# A fixed point theorem for continuous and increasing function on $[0,1]$

Let $f:\ [0,1] \to [0,1]$ be continuous and increasing. Also let $p \in [0,1]$. Define $$x_n = f^n(p) = f(f(...f(p))...)$$ Prove that either $p$ is a fixed point of $f$ or $x_n$ converges to a fixed point of $f.$

What I have so far:

We know that there are exactly 3 possible cases when $p \in [0,1]$.

1. $f(p) = p$

In this case, we are done as $p$ is a fixed point of $f$.

1. $f(p) > p$

In this case we have $$p < f(p) \leq f^2(p) \leq f^3(p) \leq ...$$

1. $f(p) < p$

Here we have that $$...f^3(p) \leq f^2(p) \leq f(p) < p$$

I suppose I am struggling to see how to show that $x_n$ conveges to a fixed point of $f$. Any help would be greatly appreciated!
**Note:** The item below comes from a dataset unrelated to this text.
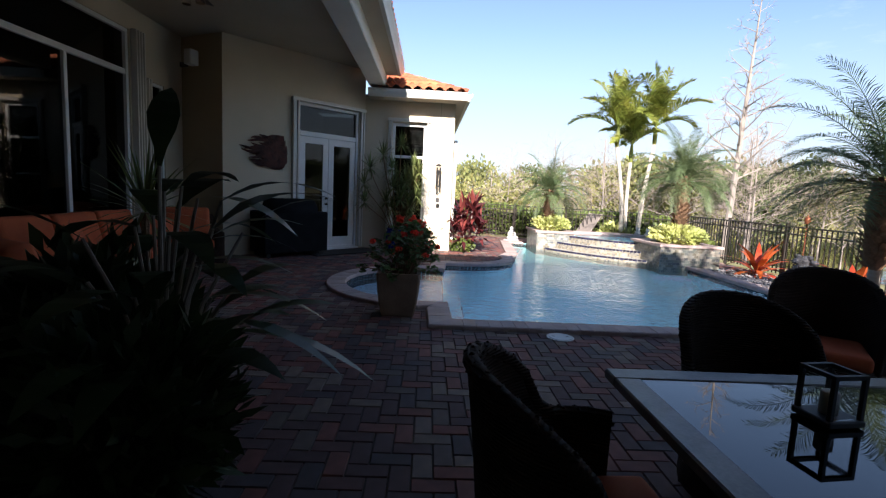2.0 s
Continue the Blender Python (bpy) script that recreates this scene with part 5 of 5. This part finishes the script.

• The book "A Mathematician's Miscellany" by John E. Littlewood contains a visual proof of this result. – Shahab Oct 31 '18 at 15:08

In case $2, (x_n)$ is an increasing sequence bounded above by $1,$ hence it converges to its supremum, say $x.$

Since $f$ is continuous, $$x_n \to x \implies f(x_n)\to f(x).$$ That is $f^{n+1}(p) \to f(p).$ But $f^{n+1}(p)=x_{n+1} \to x.$ Therefore $f(x)=x.$ Hence, $x$ is a fixed point.

Similarly for case $3.$

• Thank you this makes sense now, knew I was right there! – User1996424 Dec 13 '17 at 3:47

Assume the second case is valid. Then $\{f^{n}(p)\}_{n}$ is an increasing sequence on $[0,1]$, of course, it is bounded (by $1$, for example). So $\lim_{n}f^{n}(p)=x_{0}$ for some $x_{0}\in[0,1]$. Now continuity of $f$ at $x=x_{0}$ implies that $f(x_{0})=f(\lim_{n}f^{n}(p))=\lim_{n}f(f^{n}(p))=\lim_{n}f^{n+1}(p)=x_{0}$.